Frequently Asked Questions (FAQ)
How do these models detect faces?
Deep learning models learn to recognize patterns and features that are characteristic of human faces, such as the presence of eyes, a nose, and a mouth in specific arrangements. They do this by analyzing millions of images during a training process, adjusting their internal parameters to become better at identifying these patterns.
Why are some models faster than others?
Speed is often related to the complexity of the model's architecture and how many computations it needs to perform. Single-stage detectors like YOLO and SSD process the entire image at once to find objects, making them very fast. Two-stage detectors, like Faster R-CNN, first generate potential object locations and then refine them, which adds an extra step and reduces speed but can increase accuracy.
Can these models detect faces in low light or at an angle?
Modern deep learning models are significantly better at handling variations in lighting, pose (angles), and expressions than older methods. However, extreme conditions can still challenge even the best models.

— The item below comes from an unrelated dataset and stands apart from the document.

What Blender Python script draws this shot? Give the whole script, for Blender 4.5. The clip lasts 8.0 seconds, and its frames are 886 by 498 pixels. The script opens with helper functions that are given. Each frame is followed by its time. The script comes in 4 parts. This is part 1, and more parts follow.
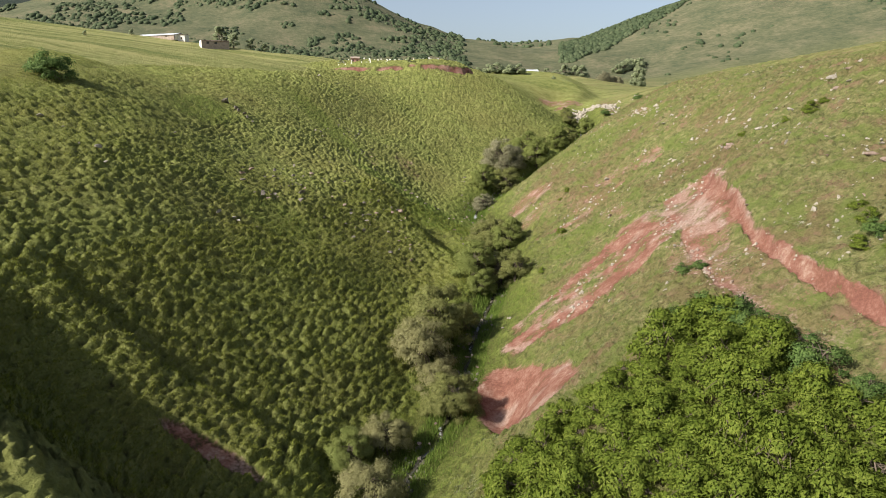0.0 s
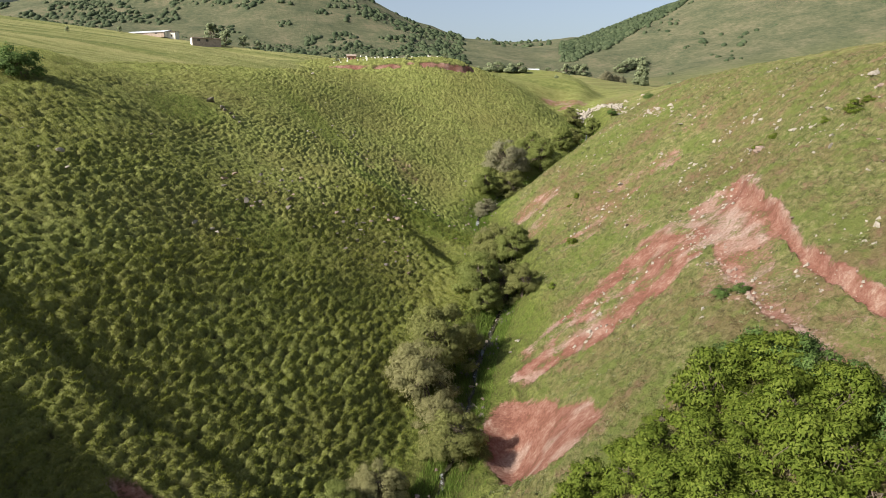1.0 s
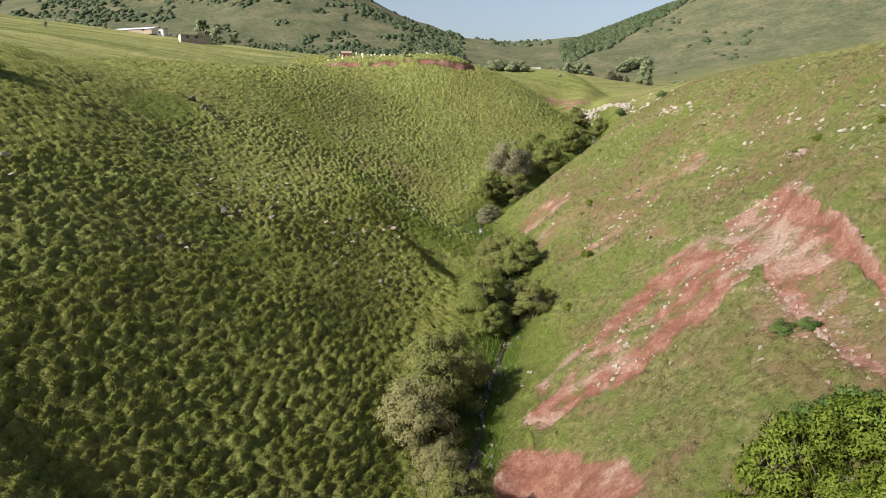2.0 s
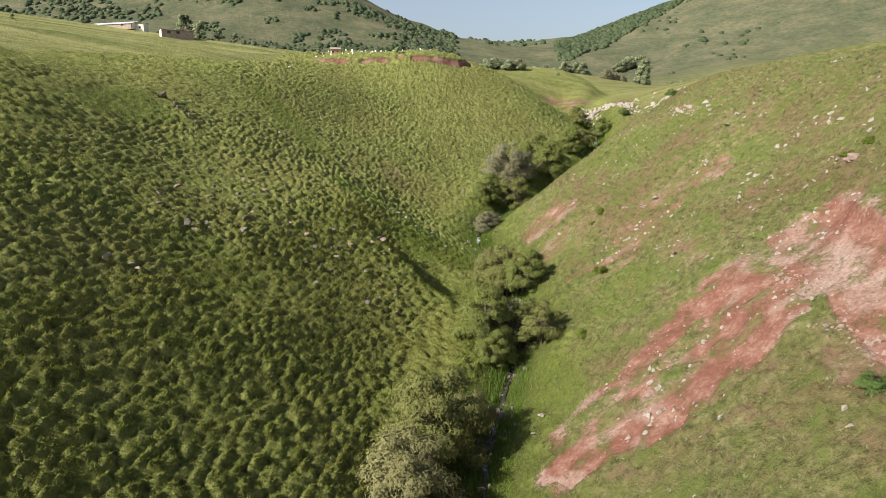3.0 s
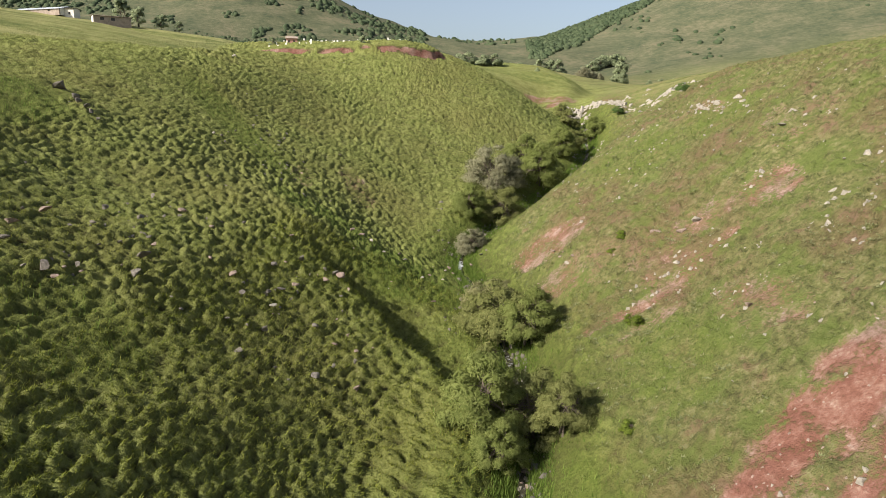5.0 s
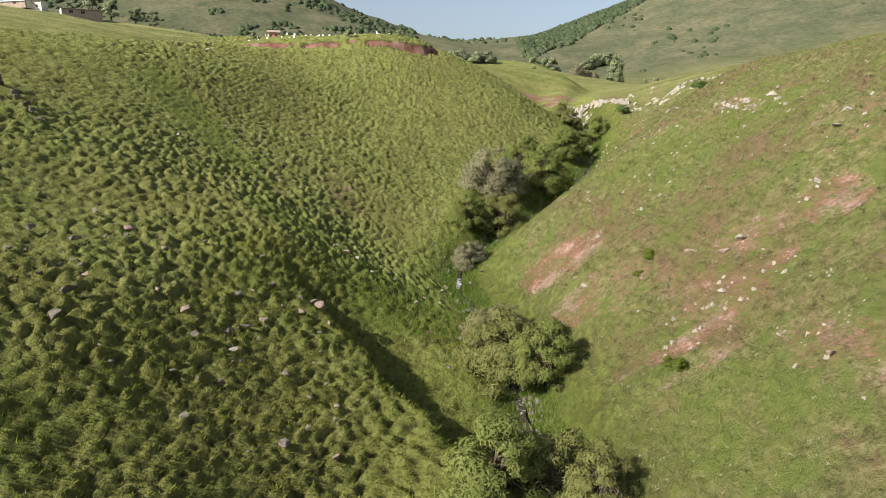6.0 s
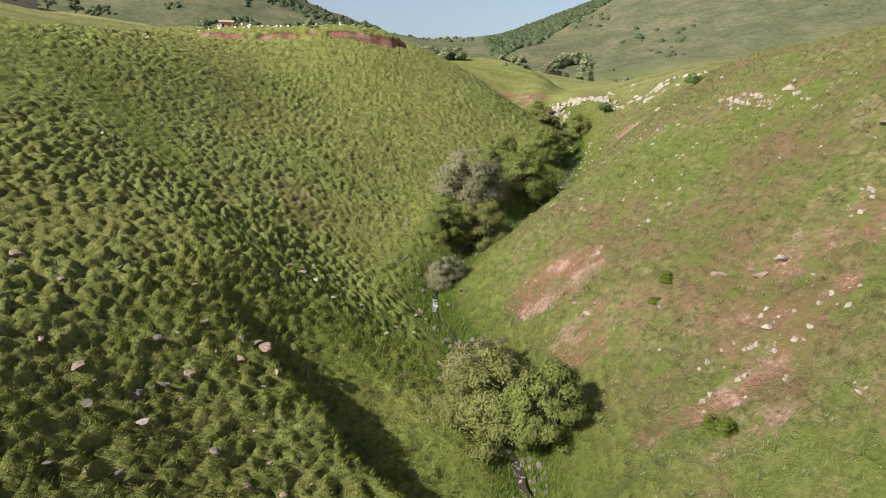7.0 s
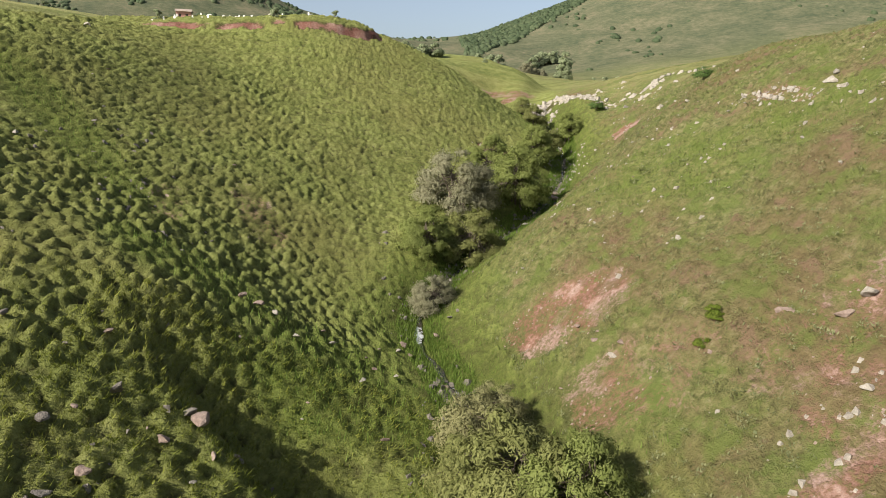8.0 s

Training data that includes a wide variety of such conditions helps improve robustness.
What's the difference between face detection and face recognition?
Face detection is about finding and drawing a box around faces in an image or video. Face recognition is about identifying *who* that person is by comparing their facial features to a database of known individuals. Face detection is typically the first step before face recognition can be performed.